Imagine giving a computer user ergonomic control within 3D volumetric workspace right from the keyboard. This simulation illustrates the concept for a new dimension in operating systems. Files inside of folders are pulled out of drawers. The flat cluttered space of the desktop becomes a manageable office space.
The 3D Ring is a key that opens the door to this 3D workspace.
Operating systems that exploit 3D have an extra dimension to exploit when presenting content. Objects hidden in 2D "flat land" jump out for selection in 3D. The 3D Ring passes cursor control to the index finger and selection to the tactile pressure of the thumb against the ring. The ergonomic advantages are obvious. Cursor moves and click-on selections do not require relocating the hand away from the keyboard.

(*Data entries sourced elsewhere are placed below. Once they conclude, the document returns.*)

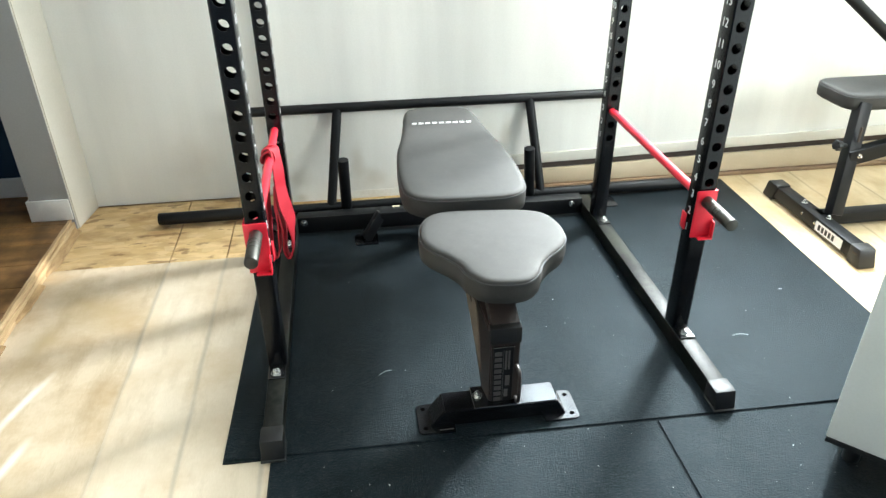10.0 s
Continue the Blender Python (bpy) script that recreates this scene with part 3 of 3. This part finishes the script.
# red resistance band, looped over the left pin and hanging in folds
band = thing("resistance_band", (0, 0.47, H1 + 2 * PITCH), 0, "folded red latex resistance bands looped over the safety pin", "resistance band")


def ribbon(pts, wide, thick, twists, per=6):
    """A flat band along a smooth line; each twist turns its width from the depth towards x."""
    line = spline(pts, per, False)
    bm = bmesh.new()
    rings = []
    for i, p in enumerate(line):
        d = (line[min(i + 1, len(line) - 1)] - line[max(i - 1, 0)]).normalized()
        f = i / (len(line) - 1) * (len(twists) - 1)
        k = min(int(f), len(twists) - 2)
        across = Vector((twists[k] + (twists[k + 1] - twists[k]) * (f - k), 1, -0.25))
        s = (across - d * d.dot(across)).normalized()
        u = s.cross(d)
        rings.append([bm.verts.new(p + a * s * wide / 2 + b * u * thick / 2) for a, b in ((-1, -1), (1, -1), (1, 1), (-1, 1))])
    for a, b in zip(rings, rings[1:]):
        for k in range(4):
            bm.faces.new((a[k], a[(k + 1) % 4], b[(k + 1) % 4], b[k]))
    bm.faces.new(rings[0][::-1])
    bm.faces.new(rings[-1])
    bmesh.ops.bevel(bm, geom=[e for e in bm.edges if len(e.link_faces) == 2 and e.calc_face_angle(0) > 1.2], offset=thick * 0.3, segments=1, affect="EDGES")
    return bm


ringpts = [(0.0195 * math.cos(a), 0.004 * math.sin(2 * a), 0.0195 * math.sin(a)) for a in (math.pi * 2 * k / 10 for k in range(12))]
part("knot", ribbon([(x, y + 0.02, z) for x, y, z in ringpts], 0.050, 0.005, (0.12, 0.12)), M_BAND, band)
part("knot", ribbon([(x * 1.12, y + 0.066, z * 1.12 - 0.001) for x, y, z in ringpts], 0.036, 0.005, (0.12, 0.12)), M_BAND, band)
# outer lobe: broad strap falling from the knot, turning edge-on towards its fold
part("strand", ribbon([(-0.010, 0.03, 0.024), (0.014, 0.02, 0.024), (0.022, 0.0, -0.03), (0.023, -0.01, -0.095), (0.032, -0.02, -0.150), (0.042, -0.02, -0.198), (0.044, -0.02, -0.250), (0.040, -0.02, -0.303), (0.030, -0.02, -0.332), (0.020, -0.02, -0.330), (0.014, -0.02, -0.300), (0.019, -0.02, -0.250), (0.017, -0.02, -0.205), (0.010, -0.01, -0.150), (0.012, 0.0, -0.09)],
                       0.052, 0.005, (0.2, 0.4, 0.6, 0.65, 0.85, 0.55, 0.10, 0.0, 0.0, 0.05, 0.1, 0.1, 0.15, 0.2, 0.3)), M_BAND, band)
# inner lobe, narrower, against the upright
part("strand", ribbon([(0.012, 0.0, -0.085), (0.006, -0.01, -0.150), (0.007, -0.02, -0.200), (0.003, -0.02, -0.250), (-0.001, -0.02, -0.295), (-0.009, -0.02, -0.325), (-0.019, -0.02, -0.328), (-0.025, -0.02, -0.300), (-0.026, -0.02, -0.250), (-0.023, -0.02, -0.195), (-0.021, -0.02, -0.130), (-0.018, -0.01, -0.07), (-0.010, 0.0, -0.014)],
                       0.052, 0.005, (0.3, 0.25, 0.15, 0.1, 0.05, 0.0, 0.0, 0.0, 0.1, 0.15, 0.2, 0.3, 0.3)), M_BAND, band)

# ---------------------------------------------------------------- trap bar leaning on the wall behind the rack
BZ, BY = MAT + 0.026, 1.03
trap = thing("trap_bar", (0.6, BY, MAT), 0, "black steel trap bar standing on its sleeves against the wall", "trap bar")
z0 = BZ - MAT
bm = bmesh.new()
cyl(bm, (-1.13, 0, z0), (-0.62, 0, z0), 0.0245, 28, 0.003)
part("sleeve", bm, M_SATIN, trap)
bm = bmesh.new()
cyl(bm, (0.66, 0, z0), (1.172, 0, z0), 0.0245, 28, 0.003)
part("sleeve", bm, M_SATIN, trap)
part("lower_tube", cyl(bmesh.new(), (-0.62, 0, z0), (0.66, 0, z0), 0.021, 24), M_SATIN, trap)
part("upper_tube", cyl(bmesh.new(), (-0.76, 0.125, 0.405), (0.745, 0.125, 0.405), 0.019, 24, 0.003), M_SATIN, trap)
for x0, x1 in ((-0.39, -0.445), (0.40, 0.44)):
    part("strut", cyl(bmesh.new(), (x0, 0.125, 0.405), (x1, 0.0, z0), 0.019, 24), M_SATIN, trap)
for x in (-0.382, 0.372):
    lean = -0.017 if x > 0 else 0.0
    bm = cyl(bmesh.new(), (x, -0.065, z0 + 0.03), (x + lean, -0.085, 0.268), 0.0215, 24, 0.002)
    cyl(bm, (x, -0.03, z0), (x, -0.066, z0 + 0.04), 0.0205, 20)
    part("handle", bm, M_SATIN, trap, "knurled black handle")

# ---------------------------------------------------------------- weight bench in the rack
bench = thing("weight_bench", (0.583, 0, MAT), 0, "adjustable weight bench with grey-black vinyl pads inside the rack", "weight bench")


def pad(name, half, z_top, thick, rz, at, tilt, parent, edge=0.014, roll=0.0):
    """An upholstered pad from a half outline (x >= 0, from back to front), mirrored."""
    outline = [Vector((x, y, 0)) for x, y in half] + [Vector((-x, y, 0)) for x, y in reversed(half) if x > 0.001]
    line = spline(outline, 6)
    n = len(line)
    cen = sum(line, Vector()) / n
    nor = []
    for i in range(n):
        d = (line[(i + 1) % n] - line[i - 1]).normalized()
        nor.append(Vector((-d.y, d.x, 0)))
    if sum((line[i] - cen).dot(nor[i]) for i in range(n)) > 0:
        nor = [-v for v in nor]
    bm = bmesh.new()
    rings = []
    prof = [(edge * 0.8, -thick), (0.002, -thick + 0.006), (0.0, -thick * 0.6), (0.0005, -thick * 0.35), (0.0015, -edge), (0.004, -0.006), (0.009, -0.0015), (0.02, 0.0005)]
    for inset, z in prof:
        rings.append([bm.verts.new(line[i] + nor[i] * inset + Vector((0, 0, z))) for i in range(n)])
    base = [v.co.copy() for v in rings[-1]]
    for f, z in ((0.8, 0.002), (0.5, 0.003), (0.2, 0.0034)):
        rings.append([bm.verts.new(Vector((cen.x + (p.x - cen.x) * f, cen.y + (p.y - cen.y) * f, z))) for p in base])
    for a, b in zip(rings, rings[1:]):
        for i in range(n):
            bm.faces.new((a[i], a[(i + 1) % n], b[(i + 1) % n], b[i]))
    top = bm.verts.new((cen.x, cen.y, 0.0035))
    for i in range(n):
        bm.faces.new((rings[-1][i], rings[-1][(i + 1) % n], top))
    bm.faces.new(rings[0])
    ob = part(name, bm, M_VINYL, parent, "grey-black vinyl pad", angle=60)
    m = Matrix.Translation((at[0], at[1], z_top)) @ pose(0, 0, 0, tilt, roll, rz)
    ob.matrix_local = m
    part("piping", sweep(bmesh.new(), [line[i] + nor[i] * 0.0022 + Vector((0, 0, -edge + 0.003)) for i in range(n)], 0.0026, 6, True), M_PIPING, ob, "raised seam round the pad")
    return ob


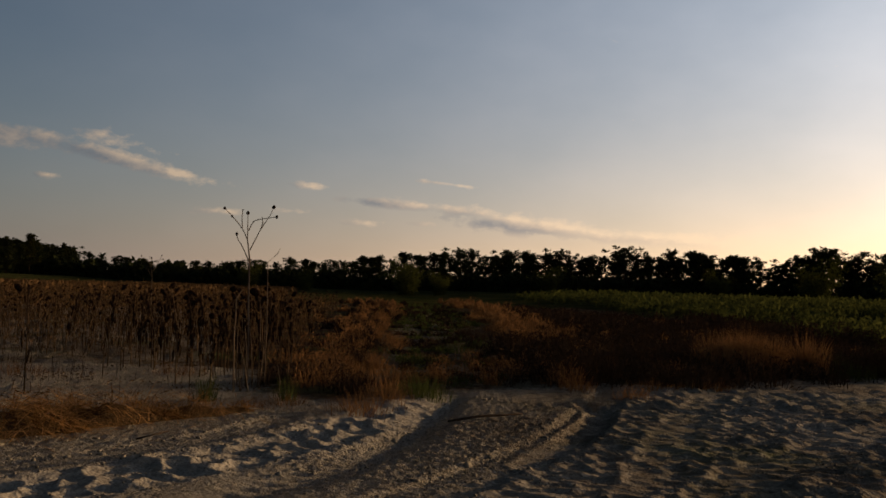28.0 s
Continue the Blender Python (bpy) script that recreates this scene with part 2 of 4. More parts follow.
def ground_material():
    """Pale sand on the road, litter-strewn soil and dry thatch where the 'cover' attribute rises."""
    m = bpy.data.materials.new("ground")
    m.use_nodes = True
    nt = m.node_tree
    nt.nodes.clear()
    N, L = nt.nodes.new, nt.links.new
    geo = N("ShaderNodeNewGeometry")

    def noise_node(scale, detail, rough=0.5):
        n = N("ShaderNodeTexNoise")
        n.inputs["Scale"].default_value, n.inputs["Detail"].default_value, n.inputs["Roughness"].default_value = scale, detail, rough
        L(geo.outputs["Position"], n.inputs["Vector"])
        return n.outputs[0]

    def mixc(f, a, b):
        x = N("ShaderNodeMix")
        x.data_type = "RGBA"
        if isinstance(f, float):
            x.inputs["Factor"].default_value = f
        else:
            L(f, x.inputs["Factor"])
        for k, v in (("A", a), ("B", b)):
            if isinstance(v, tuple):
                x.inputs[k].default_value = (*v, 1)
            else:
                L(v, x.inputs[k])
        return x.outputs["Result"]

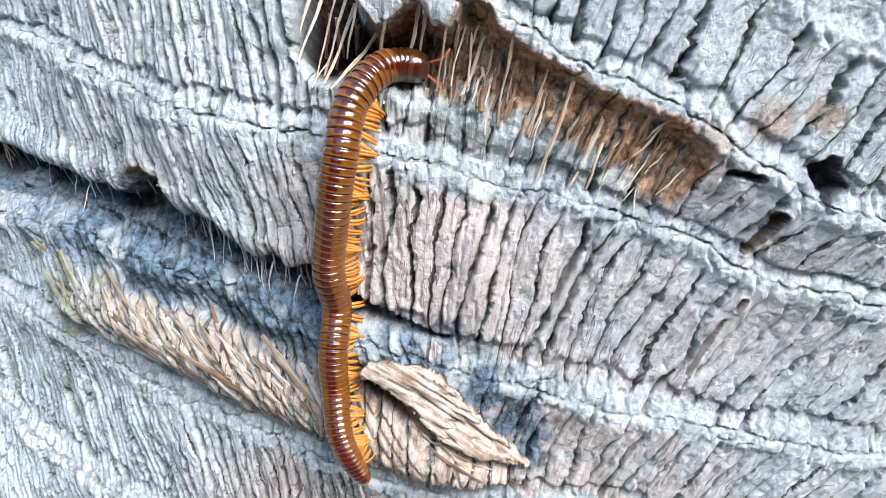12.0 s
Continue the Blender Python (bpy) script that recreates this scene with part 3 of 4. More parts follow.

While the 3D Ring revolutionizes graphical user interfaces, its constiuent parts cost no more than a conventional 2D mouse. The components shown here are the ring, a battery, a white LED, a linear array camera like those used in flatbed scanners, and an embossed plastic grating.
The plastic grating is virtually free, and that's the part we patented.
Because we use diffraction gratings rather than refractive lenses, the familiar effect of perspective is reversed. Rather than becoming smaller with distance, the diffraction images grow in size. When more data is available for sampling, 3D resolution does not decrease with distance; it increases.
Our eyes and all other stereo systems have blind areas in the near- and far-fields where fields-of-view do not overlap.
The single camera in the 3D Ring sees everything in front of its diffraction grating. The package is folded, because diffraction is an off-axis phenomenon. As a result the apparatus occupies a thin package and can be mounted on thin devices.
A stereo pair is made with two cameras. If either view of a stereo pair is blocked, the third dimension is occluded.
The Ring uses a single camera to gather 3D information. A spectrum represents thousands of views, one for each distinct color in the spectrum. The Ring's hologram sees a separate view with each color, and if one part of the field is blocked, there are alternative views that can overcome the occlusions. Averaging the many alternative views results in a higher resolving power than two views as with stereo cameras.
A smart 3D Ring can transmit codes that identify it and establish the identity of the wearer.
The grazing angle gives us many options in designing the form factor of a 3D Ring - from a handheld, to a tablet, notebook, laptop, in a monitor bezel, on a tabletop. In an entertainment center, or filling a classroom, conference room, or theatre, the LED ring can communicate not only position but the identity of the participant using two-way smart lighting protocols.